▸ SUPPLIED ENTRIES:
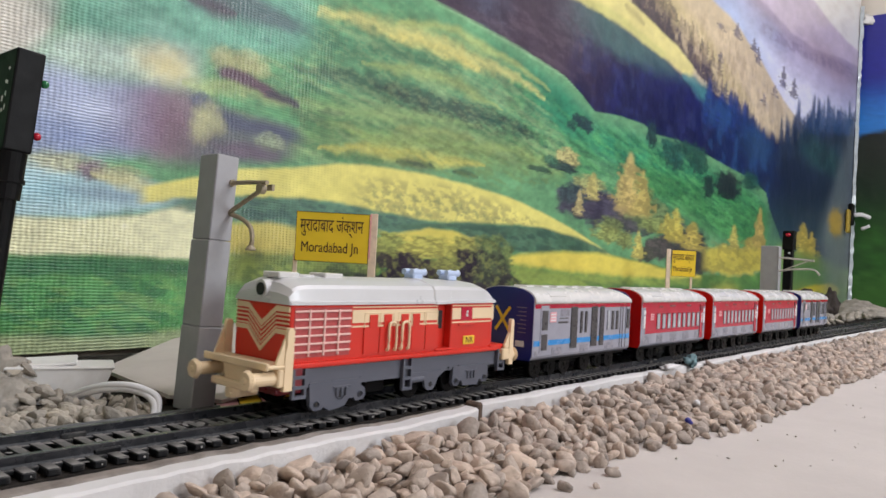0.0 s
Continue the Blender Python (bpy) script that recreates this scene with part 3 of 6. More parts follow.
def locomotive():
    ob = thing("locomotive", pose(0, 0, 0), "red and cream toy diesel locomotive with silver roof", "toy locomotive")
    # hood, with the cab doorway cut in as a recess between two blocks
    bm = bmesh.new()
    box(bm, LX0, -0.1110, -LW, LW, 0.0330, 0.0652, bev=0.0012, seg=2)
    box(bm, -0.1112, -0.0970, -LW + 0.0055, LW - 0.0055, 0.0332, 0.0650)
    box(bm, -0.0975, -0.0520, -LW, LW, 0.0330, 0.0652, bev=0.0008, seg=2)
    body = part("hood", bm, M_LOCO_RED, ob, "orange-red plastic hood and cab")
    bm = boxed(-0.0525, LX1, -LW + 0.0020, LW - 0.0020, 0.0330, 0.0652, bev=0.0012, seg=2)
    part("cab_end", bm, M_LOCO_RED, body)
    bm = boxed(-0.1080, -0.1010, -LW + 0.0048, LW - 0.0048, 0.0480, 0.0600)
    part("door_window", bm, M_HOLE, body)
    # footplate with thickened edge
    bm = bmesh.new()
    box(bm, LX0 + 0.002, -0.0400, -0.0264, 0.0264, 0.0308, 0.0340, bev=0.0011, seg=2)
    box(bm, -0.1130, -0.0955, -0.0258, 0.0258, 0.0340, 0.0356, bev=0.0007)
    box(bm, -0.0545, -0.0350, -0.0264, 0.0264, 0.0322, 0.0352, bev=0.0009)
    part("footplate", bm, M_LOCO_RED, ob)
    # roof: swept section
    bm = bmesh.new()

    def section(y, zt, ze):
        h = zt - ze
        return [(-y - 0.0012, ze), (-y - 0.0012, ze + 0.0016), (-y, ze + 0.0022), (-y + 0.0012, ze + h * 0.58), (-y + 0.0030, ze + h * 0.72), (-y * 0.50, zt - h * 0.07), (0, zt), (y * 0.50, zt - h * 0.07), (y - 0.0030, ze + h * 0.72), (y - 0.0012, ze + h * 0.58), (y, ze + 0.0022), (y + 0.0012, ze + 0.0016), (y + 0.0012, ze)]
    rows = [(LX0 - 0.0012, 0.0230, 0.0668, 0.0649), (LX0 - 0.0006, 0.0240, 0.0715, 0.0649), (LX0 + 0.0020, 0.0243, 0.0765, 0.0649), (LX0 + 0.0058, 0.0246, 0.0788, 0.0649), (LX0 + 0.012, 0.0247, 0.0797, 0.0649), (-0.170, 0.0247, 0.0800, 0.0649), (-0.1160, 0.0247, 0.0800, 0.0649), (-0.1150, 0.0256, 0.0806, 0.0645), (-0.1000, 0.0258, 0.0808, 0.0649), (-0.0985, 0.0247, 0.0800, 0.0650), (-0.066, 0.0247, 0.0797, 0.0650), (-0.0600, 0.0243, 0.0788, 0.0650), (-0.0530, 0.0235, 0.0755, 0.0650), (LX1, 0.0228, 0.0700, 0.0650), (LX1 + 0.001, 0.0226, 0.0670, 0.0650)]
    rings = [[bm.verts.new((x, y, z)) for y, z in section(w, zt, ze)] for x, w, zt, ze in rows]
    for r0, r1 in zip(rings, rings[1:]):
        for k in range(len(r0) - 1):
            f = bm.faces.new((r0[k], r1[k], r1[k + 1], r0[k + 1]))
            f.smooth = True
        bm.faces.new((r0[0], r0[-1], r1[-1], r1[0]))
    bm.faces.new(rings[0])
    bm.faces.new(list(reversed(rings[-1])))
    bmesh.ops.recalc_face_normals(bm, faces=bm.faces[:])
    for e in bm.edges:
        if len(e.link_faces) == 2 and e.calc_face_angle(0) > 0.35:
            e.smooth = False
    roof = part("roof", bm, M_SILVER, ob, "silver-grey plastic roof")
    for x0, x1, y0, y1, z1 in ((-0.2270, -0.2130, -0.0075, 0.0075, 0.0818), (-0.1940, -0.1800, -0.0075, 0.0075, 0.0818)):
        part("roof_hatch", boxed(x0, x1, y0, y1, 0.0785, z1, bev=0.0006), M_ROOF, roof)
    bm = bmesh.new()
    rod(bm, (-0.2060, 0, 0.0792), (-0.2060, 0, 0.0806), 0.0080, 0.0074, seg=24)
    part("fan_ring", bm, M_SILVER, roof)
    # headlight housing on the nose
    bm = bmesh.new()
    rod(bm, (LX0 + 0.010, 0.0, 0.0726), (LX0 - 0.0022, 0.0, 0.0722), 0.0058, 0.0052, seg=20)
    box(bm, LX0 - 0.0016, LX0 + 0.008, -0.0085, 0.0085, 0.0650, 0.0690, bev=0.0012)
    hl = part("headlight", bm, M_SILVER, roof, "round headlight hood")
    bm = bmesh.new()
    rod(bm, (LX0 - 0.0023, 0.0, 0.0722), (LX0 - 0.0026, 0.0, 0.0722), 0.0036, seg=18)
    part("lens", bm, M_HOLE, hl)
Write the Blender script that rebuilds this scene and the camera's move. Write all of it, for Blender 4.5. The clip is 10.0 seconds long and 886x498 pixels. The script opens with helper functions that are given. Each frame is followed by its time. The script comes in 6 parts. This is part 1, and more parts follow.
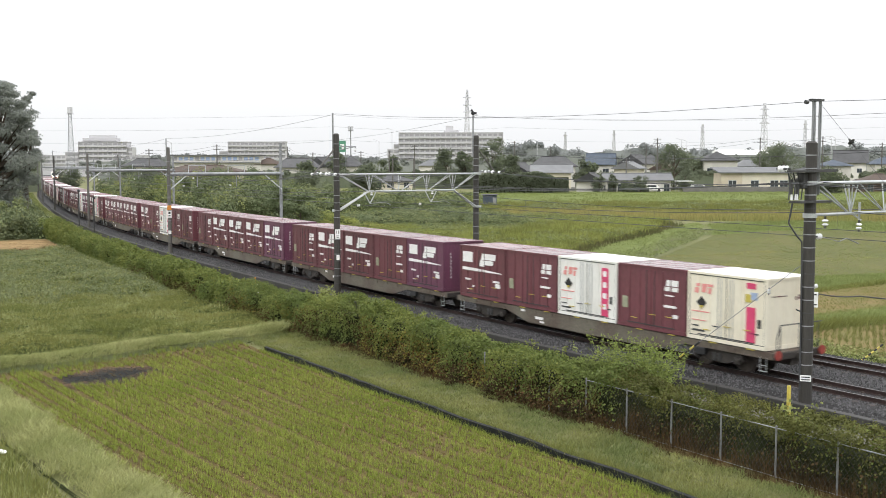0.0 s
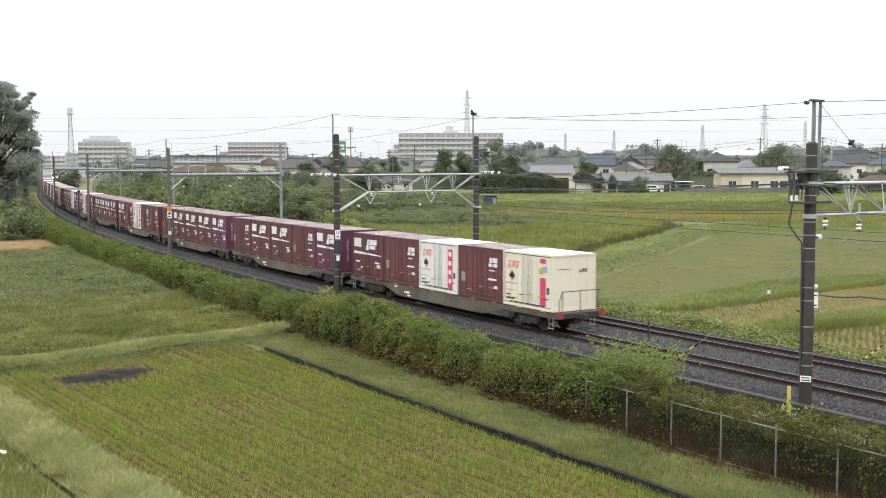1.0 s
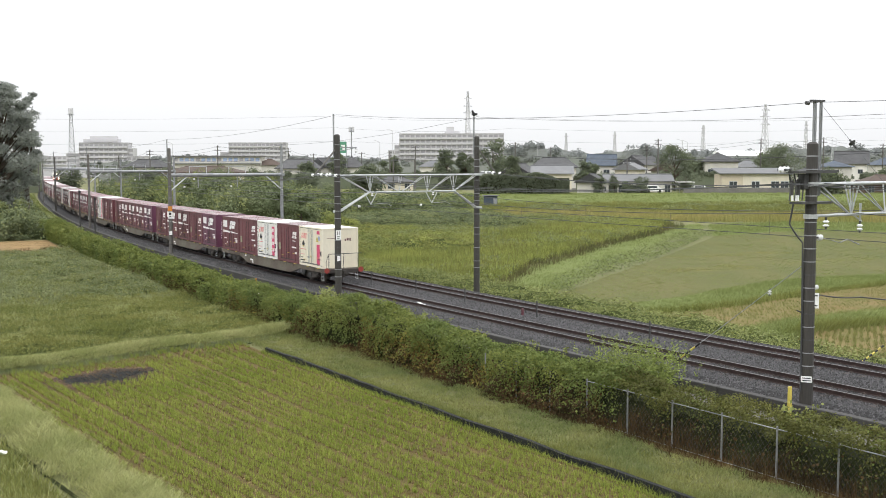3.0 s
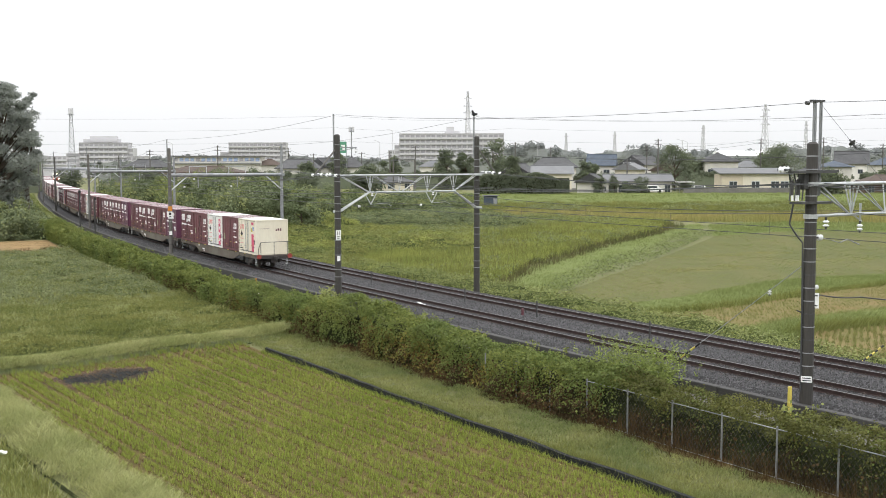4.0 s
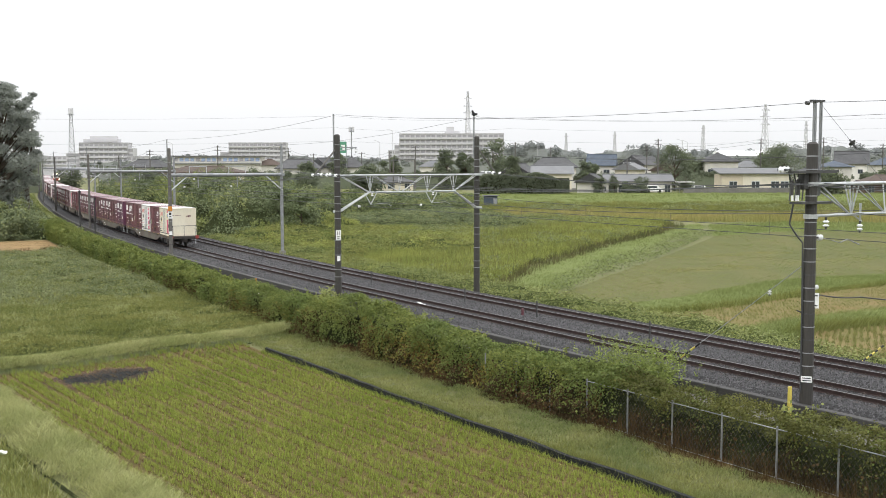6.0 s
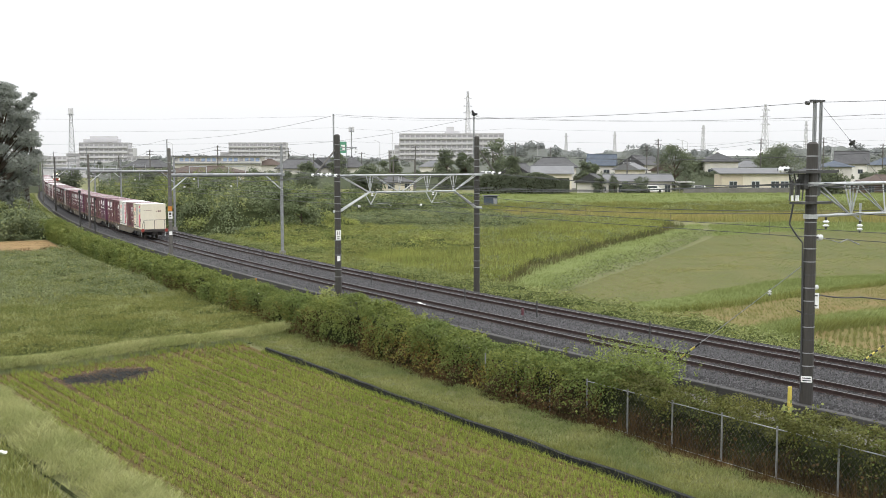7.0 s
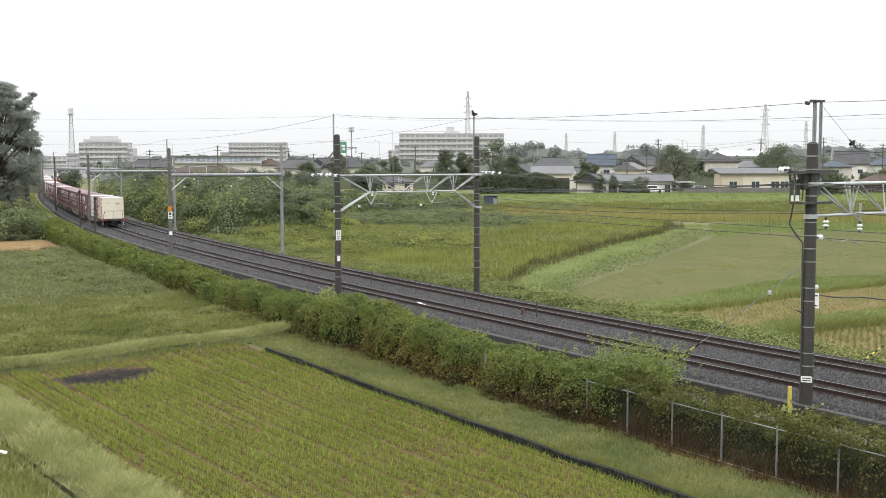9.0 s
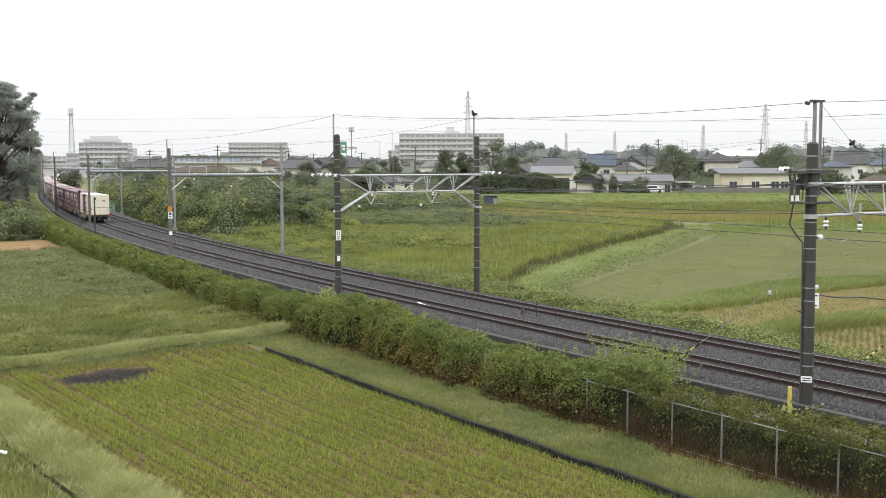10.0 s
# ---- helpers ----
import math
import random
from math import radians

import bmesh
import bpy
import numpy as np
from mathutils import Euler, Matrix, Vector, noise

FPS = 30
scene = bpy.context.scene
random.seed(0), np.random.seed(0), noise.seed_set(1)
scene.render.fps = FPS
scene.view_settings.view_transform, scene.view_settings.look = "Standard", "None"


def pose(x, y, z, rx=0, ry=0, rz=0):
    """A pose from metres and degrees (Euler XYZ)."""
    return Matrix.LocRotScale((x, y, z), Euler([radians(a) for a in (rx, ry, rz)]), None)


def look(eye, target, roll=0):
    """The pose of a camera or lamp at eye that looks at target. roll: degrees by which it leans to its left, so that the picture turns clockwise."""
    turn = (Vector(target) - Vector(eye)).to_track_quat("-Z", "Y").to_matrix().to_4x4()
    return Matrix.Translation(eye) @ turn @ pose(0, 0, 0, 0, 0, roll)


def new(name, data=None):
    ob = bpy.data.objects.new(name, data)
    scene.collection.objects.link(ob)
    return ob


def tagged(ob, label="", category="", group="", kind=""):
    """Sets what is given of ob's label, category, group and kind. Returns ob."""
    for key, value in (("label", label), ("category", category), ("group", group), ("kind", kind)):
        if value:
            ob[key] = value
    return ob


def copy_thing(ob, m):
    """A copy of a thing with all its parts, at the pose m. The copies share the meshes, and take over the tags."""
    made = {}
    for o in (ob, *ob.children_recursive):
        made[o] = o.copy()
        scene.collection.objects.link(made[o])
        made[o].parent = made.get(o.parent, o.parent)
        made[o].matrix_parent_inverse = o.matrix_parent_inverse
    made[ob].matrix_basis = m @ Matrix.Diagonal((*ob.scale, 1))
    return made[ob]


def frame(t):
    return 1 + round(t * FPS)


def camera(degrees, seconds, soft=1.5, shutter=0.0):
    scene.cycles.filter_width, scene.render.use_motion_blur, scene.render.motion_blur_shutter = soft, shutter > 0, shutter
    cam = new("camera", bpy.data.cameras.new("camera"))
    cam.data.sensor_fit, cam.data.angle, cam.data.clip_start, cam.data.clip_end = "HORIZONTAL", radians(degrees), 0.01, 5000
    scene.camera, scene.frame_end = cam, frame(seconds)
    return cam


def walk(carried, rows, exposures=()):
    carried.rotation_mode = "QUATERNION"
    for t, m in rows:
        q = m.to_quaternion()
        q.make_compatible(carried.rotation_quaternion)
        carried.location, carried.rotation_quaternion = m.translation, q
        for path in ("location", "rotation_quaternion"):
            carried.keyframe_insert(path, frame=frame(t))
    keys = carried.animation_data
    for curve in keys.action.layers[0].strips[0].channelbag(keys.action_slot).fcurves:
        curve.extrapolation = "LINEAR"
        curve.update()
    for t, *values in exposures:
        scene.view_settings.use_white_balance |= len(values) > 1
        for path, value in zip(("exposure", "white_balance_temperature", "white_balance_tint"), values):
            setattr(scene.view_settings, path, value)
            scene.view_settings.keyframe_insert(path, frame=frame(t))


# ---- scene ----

# ---------------------------------------------------------------- camera
EYE = (0.0, 0.0, 7.548)
DOWN, LEAN = 4.621, -0.071


def view(dx=0.0, dy=0.0):
    """The camera's pose, turned by small angles in degrees."""
    return pose(*EYE, 90 - DOWN + dy, 0, dx) @ pose(0, 0, 0, 0, 0, LEAN)


cam = camera(45.28, 10.0, soft=0.5, shutter=0.35)
walk(cam, [(0.0, view(-0.04, -0.05)), (0.5, view(-0.04, -0.02)), (1.0, view(-0.04, -0.02)), (1.5, view()), (10.0, view())])

# ---------------------------------------------------------------- world and sun
world = bpy.data.worlds.new("overcast_sky")
scene.world = world
world.use_nodes = True
wn, wl = world.node_tree.nodes, world.node_tree.links
wn.clear()
sky = wn.new("ShaderNodeTexSky")
sky.sky_type = "NISHITA"
sky.sun_disc = False
sky.sun_elevation = radians(55)
sky.sun_rotation = radians(200)
sky.dust_density = 5.0
grey = wn.new("ShaderNodeHueSaturation")
grey.inputs["Saturation"].default_value = 0.12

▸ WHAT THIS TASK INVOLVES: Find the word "None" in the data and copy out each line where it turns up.

▸ WRITTEN REPLY:
scene.view_settings.view_transform, scene.view_settings.look = "Standard", "None"
    return Matrix.LocRotScale((x, y, z), Euler([radians(a) for a in (rx, ry, rz)]), None)
def new(name, data=None):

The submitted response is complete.